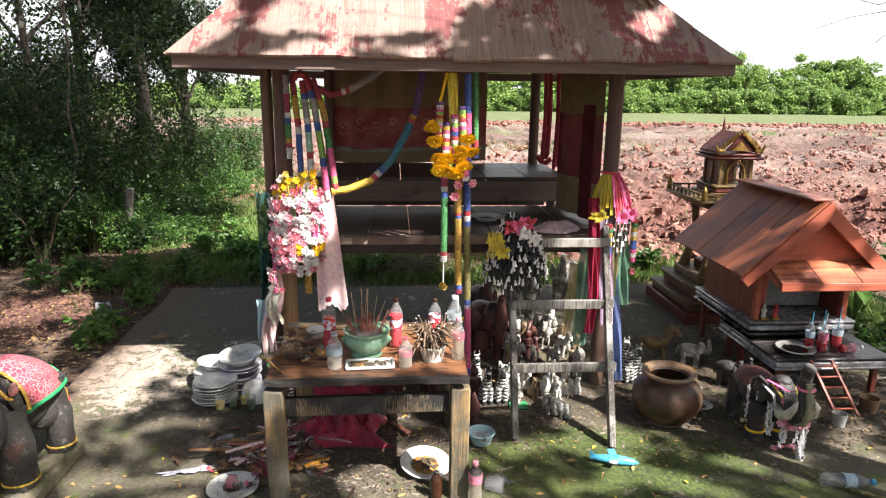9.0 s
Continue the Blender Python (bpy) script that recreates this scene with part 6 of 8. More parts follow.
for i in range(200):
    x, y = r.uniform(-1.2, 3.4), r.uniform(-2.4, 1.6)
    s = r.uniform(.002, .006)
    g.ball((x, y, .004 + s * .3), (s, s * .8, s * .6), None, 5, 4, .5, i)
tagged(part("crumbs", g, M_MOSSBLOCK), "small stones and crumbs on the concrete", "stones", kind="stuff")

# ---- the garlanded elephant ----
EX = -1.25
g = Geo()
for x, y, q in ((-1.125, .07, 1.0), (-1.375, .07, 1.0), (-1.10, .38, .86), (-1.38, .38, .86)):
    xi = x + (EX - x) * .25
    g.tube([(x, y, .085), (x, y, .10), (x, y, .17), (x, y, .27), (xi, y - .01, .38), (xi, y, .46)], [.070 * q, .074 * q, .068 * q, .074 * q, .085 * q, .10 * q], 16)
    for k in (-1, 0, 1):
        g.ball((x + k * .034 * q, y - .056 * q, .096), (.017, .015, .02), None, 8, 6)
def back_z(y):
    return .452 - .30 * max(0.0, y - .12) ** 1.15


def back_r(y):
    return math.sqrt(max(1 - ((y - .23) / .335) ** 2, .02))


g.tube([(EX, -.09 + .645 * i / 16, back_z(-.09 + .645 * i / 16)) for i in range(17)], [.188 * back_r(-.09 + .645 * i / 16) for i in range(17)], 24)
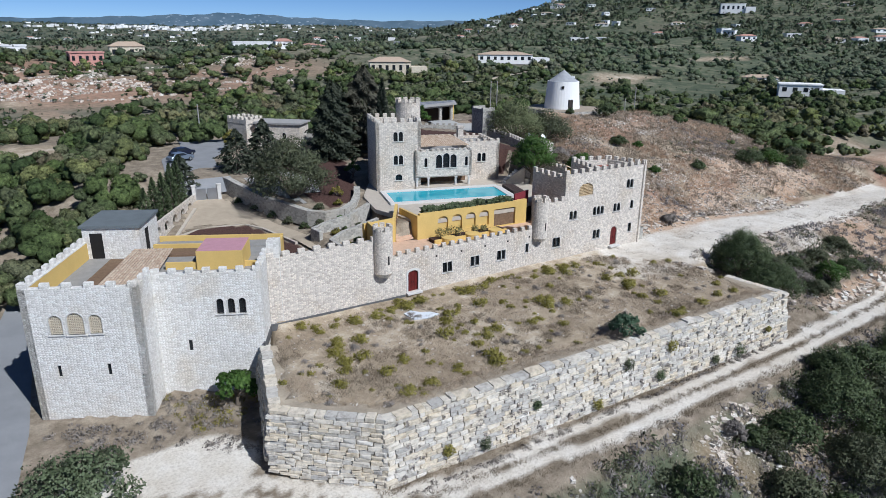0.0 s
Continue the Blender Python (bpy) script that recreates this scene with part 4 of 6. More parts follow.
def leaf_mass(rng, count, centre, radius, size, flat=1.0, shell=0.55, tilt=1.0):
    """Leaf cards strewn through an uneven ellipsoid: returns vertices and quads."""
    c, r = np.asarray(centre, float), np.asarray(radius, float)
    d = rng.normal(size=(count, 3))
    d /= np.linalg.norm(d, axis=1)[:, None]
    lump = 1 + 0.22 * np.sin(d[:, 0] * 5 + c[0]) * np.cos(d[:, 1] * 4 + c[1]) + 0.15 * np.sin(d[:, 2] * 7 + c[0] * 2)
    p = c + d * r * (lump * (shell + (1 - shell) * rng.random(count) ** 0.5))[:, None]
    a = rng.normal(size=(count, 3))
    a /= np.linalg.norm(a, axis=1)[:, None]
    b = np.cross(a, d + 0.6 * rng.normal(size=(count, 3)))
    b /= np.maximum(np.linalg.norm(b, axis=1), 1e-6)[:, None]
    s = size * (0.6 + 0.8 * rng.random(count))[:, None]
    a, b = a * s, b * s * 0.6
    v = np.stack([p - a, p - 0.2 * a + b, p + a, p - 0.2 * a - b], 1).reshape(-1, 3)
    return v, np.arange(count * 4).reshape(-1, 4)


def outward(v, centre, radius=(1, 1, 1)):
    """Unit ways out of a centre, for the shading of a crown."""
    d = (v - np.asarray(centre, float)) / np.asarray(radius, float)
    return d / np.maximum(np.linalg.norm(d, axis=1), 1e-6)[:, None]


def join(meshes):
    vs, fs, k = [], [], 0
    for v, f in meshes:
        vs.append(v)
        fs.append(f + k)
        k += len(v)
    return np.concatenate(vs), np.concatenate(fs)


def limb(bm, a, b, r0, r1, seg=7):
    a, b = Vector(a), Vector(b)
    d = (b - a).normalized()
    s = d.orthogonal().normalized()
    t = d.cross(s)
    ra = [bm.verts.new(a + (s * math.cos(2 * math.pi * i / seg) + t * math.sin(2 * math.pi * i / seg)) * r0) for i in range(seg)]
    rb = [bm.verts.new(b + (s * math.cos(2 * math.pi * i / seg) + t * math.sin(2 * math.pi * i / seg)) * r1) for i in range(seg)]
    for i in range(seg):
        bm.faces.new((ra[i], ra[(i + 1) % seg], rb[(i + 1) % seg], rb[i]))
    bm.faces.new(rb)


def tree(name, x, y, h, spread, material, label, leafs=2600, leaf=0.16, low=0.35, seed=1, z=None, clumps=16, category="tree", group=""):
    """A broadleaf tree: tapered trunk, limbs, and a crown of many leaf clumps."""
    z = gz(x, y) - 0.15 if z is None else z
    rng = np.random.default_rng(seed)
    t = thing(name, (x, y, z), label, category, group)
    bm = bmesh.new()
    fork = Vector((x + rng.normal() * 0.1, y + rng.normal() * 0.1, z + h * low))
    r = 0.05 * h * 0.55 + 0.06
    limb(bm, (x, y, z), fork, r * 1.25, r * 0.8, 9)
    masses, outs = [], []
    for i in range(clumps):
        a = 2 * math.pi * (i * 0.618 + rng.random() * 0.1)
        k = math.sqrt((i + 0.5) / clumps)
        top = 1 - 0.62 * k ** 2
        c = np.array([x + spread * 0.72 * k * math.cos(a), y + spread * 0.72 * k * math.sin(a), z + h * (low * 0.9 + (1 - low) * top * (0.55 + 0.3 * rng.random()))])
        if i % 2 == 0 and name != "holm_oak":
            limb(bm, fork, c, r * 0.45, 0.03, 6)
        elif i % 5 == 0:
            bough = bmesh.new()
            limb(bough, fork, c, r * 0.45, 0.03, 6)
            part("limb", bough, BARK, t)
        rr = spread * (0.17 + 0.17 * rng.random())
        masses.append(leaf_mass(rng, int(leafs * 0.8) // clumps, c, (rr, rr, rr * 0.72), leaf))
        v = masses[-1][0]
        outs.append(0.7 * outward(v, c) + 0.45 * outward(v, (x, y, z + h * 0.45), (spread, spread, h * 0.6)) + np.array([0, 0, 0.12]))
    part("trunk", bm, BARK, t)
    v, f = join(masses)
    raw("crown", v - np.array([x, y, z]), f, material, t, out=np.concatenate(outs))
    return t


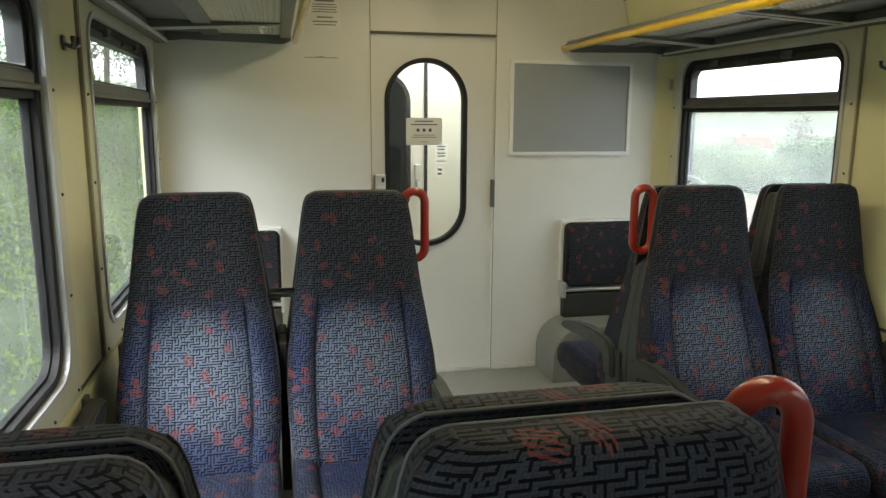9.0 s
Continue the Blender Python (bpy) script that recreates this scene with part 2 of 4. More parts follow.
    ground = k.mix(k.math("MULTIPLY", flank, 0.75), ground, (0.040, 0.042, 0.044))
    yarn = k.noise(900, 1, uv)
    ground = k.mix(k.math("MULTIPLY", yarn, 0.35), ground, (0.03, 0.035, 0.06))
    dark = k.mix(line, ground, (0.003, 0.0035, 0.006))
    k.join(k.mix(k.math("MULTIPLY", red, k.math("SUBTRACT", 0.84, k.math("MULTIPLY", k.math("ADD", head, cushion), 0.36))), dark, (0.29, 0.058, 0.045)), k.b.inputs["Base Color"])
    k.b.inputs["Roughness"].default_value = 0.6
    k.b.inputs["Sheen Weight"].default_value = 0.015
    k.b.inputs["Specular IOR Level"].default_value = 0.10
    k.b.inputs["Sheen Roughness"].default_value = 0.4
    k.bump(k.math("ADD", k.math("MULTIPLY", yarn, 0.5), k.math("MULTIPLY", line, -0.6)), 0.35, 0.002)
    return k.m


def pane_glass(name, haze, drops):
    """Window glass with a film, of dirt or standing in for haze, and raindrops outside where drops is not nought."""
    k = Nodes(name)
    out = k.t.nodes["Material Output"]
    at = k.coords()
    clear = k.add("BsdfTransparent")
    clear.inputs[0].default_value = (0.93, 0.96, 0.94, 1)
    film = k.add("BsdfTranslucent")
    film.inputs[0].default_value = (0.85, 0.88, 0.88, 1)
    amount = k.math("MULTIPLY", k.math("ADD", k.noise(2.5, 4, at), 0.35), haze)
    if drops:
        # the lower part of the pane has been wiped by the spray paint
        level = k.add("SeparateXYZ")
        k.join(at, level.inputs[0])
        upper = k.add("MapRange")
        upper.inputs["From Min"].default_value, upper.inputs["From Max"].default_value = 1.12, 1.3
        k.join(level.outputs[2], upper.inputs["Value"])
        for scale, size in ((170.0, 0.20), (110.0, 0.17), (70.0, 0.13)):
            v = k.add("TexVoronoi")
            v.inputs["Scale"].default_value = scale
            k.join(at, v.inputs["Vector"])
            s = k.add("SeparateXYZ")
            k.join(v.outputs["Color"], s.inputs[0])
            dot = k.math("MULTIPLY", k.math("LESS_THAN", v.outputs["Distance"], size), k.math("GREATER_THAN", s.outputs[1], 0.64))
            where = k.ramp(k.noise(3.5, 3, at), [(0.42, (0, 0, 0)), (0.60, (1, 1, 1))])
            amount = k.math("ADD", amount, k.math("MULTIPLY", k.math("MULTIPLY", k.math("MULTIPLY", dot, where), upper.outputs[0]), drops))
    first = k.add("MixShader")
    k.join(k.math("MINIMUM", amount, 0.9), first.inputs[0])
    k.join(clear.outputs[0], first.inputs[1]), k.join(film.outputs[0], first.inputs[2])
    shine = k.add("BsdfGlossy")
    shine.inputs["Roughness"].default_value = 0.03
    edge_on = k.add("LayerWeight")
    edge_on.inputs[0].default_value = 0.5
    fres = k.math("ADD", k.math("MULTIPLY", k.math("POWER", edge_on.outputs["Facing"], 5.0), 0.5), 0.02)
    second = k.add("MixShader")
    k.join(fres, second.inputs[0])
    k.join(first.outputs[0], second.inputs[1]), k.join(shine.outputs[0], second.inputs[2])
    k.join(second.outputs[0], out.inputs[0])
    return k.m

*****

In the records above, find the line containing "stones and crumbs" and output every line from the first through that one, exactly, omitting pictures.

9.0 s
Continue the Blender Python (bpy) script that recreates this scene with part 6 of 8. More parts follow.
for i in range(200):
    x, y = r.uniform(-1.2, 3.4), r.uniform(-2.4, 1.6)
    s = r.uniform(.002, .006)
    g.ball((x, y, .004 + s * .3), (s, s * .8, s * .6), None, 5, 4, .5, i)
tagged(part("crumbs", g, M_MOSSBLOCK), "small stones and crumbs on the concrete", "stones", kind="stuff")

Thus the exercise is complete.